On my reading list, which… will be a long one, this is 30k words of even more deeply technical stuff than I normally write, but it’s an overview of the process of discovery and exploitation for a non-contact attack on modern iOS devices.
In this demo I remotely trigger an unauthenticated kernel memory corruption vulnerability which causes all iOS devices in radio-proximity to reboot, with no user interaction. Over the next 30’000 words I’ll cover the entire process to go from this basic demo to successfully exploiting this vulnerability in order to run arbitrary code on any nearby iOS device and steal all the user data
Let’s consider this when we put all the devices everywhere.
That that really kills all of the unpatched machines out there. Apple’s had good support but I have some older ipod touches that the kids use that are no longer patched.
This broader problem isn’t Apple specific. All hardware with a radio is vulnerable to remote attacks at all levels of its stacks. Many an Android and Qualcomm radios and unupdatable hardware have fallen before this.
The disturbing thing here is that Apple, with a metric fortune of cash, isn’t on top of their own vulnerability bugs. If they’re not, who is?
Nobody. Computers are too complex for even the companies who make them to reason about anymore.
Look at Intel. At this point, there’s no question that they simply can’t reason about their chips. The various microarchitectural vulnerabilities that have cracked open SGX from within the attack sphere considered (L1TF, Pludervolt, SGAxe, Platypus, and I’m probably missing a few) mean that they don’t understand their chips - even with all the literal implementation details available to them.
We can hope for some more reason with ARM or RISC-V, but… the reality is that any modern, performant chip, is just staggeringly complex, and very clearly the companies involved have lost touch with the whole thing. People just know their stovepipe, not how they interact.
Well if its not some exploit its the backdoor in your mobile device’s baseband processor, or your CPUs management engine, or some layer of the OS, any app with an auto-updater, your browser’s telemetry, logging done by ISP, firmware of peripheral electronics that connect to privileged buses, or any other method or any organization that can coerce the operator of any one of these potential backdoors.
I still hope for more privacy and security one day but currently I’ve accepted its dead and gone so news like this exploit isn’t as impactful as it would otherwise be to me. A hacker would just be one more person with access to all my data, theres already probably thousands of people with access to it.

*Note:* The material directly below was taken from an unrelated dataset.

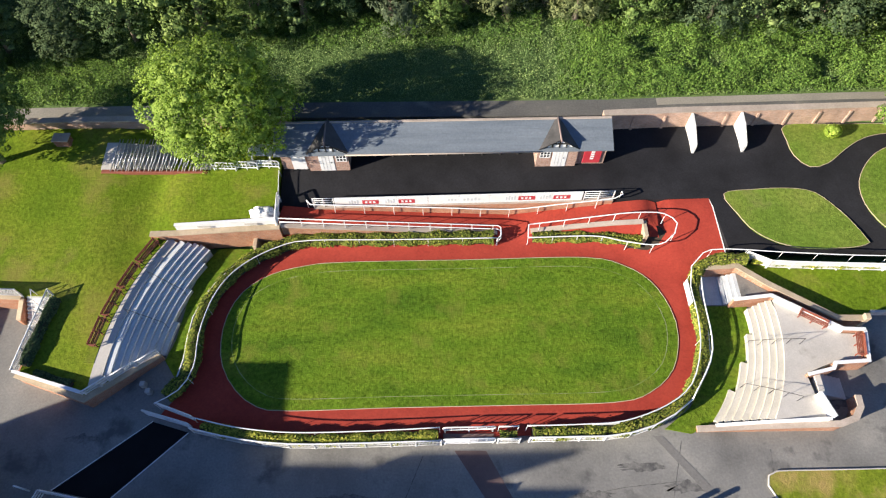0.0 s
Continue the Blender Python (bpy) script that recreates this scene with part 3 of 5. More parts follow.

Reminds me of a very sarcastic Twitter account I came across once who’s motto is: ‘Screw it! Put a chip in it!’.
Maybe I’m still just clinging to a false hope about making technology work for me instead of the other way around, but I haven’t given up on privacy quite yet. ‘Decoupling’ from un-necessary and/or invasive technology isn’t an instant thing, but I think it comes from making more conscience choices about what we interact with. There are ways to at least minimize the breach of privacy.
Certainly I have no idea what to do about remote-scrambling-and-code-execution attacks on a phone though. Remote jamming of some kind against a processor that causes hangs or reboots makes some sense. Following that with remote code execution I never would have guessed.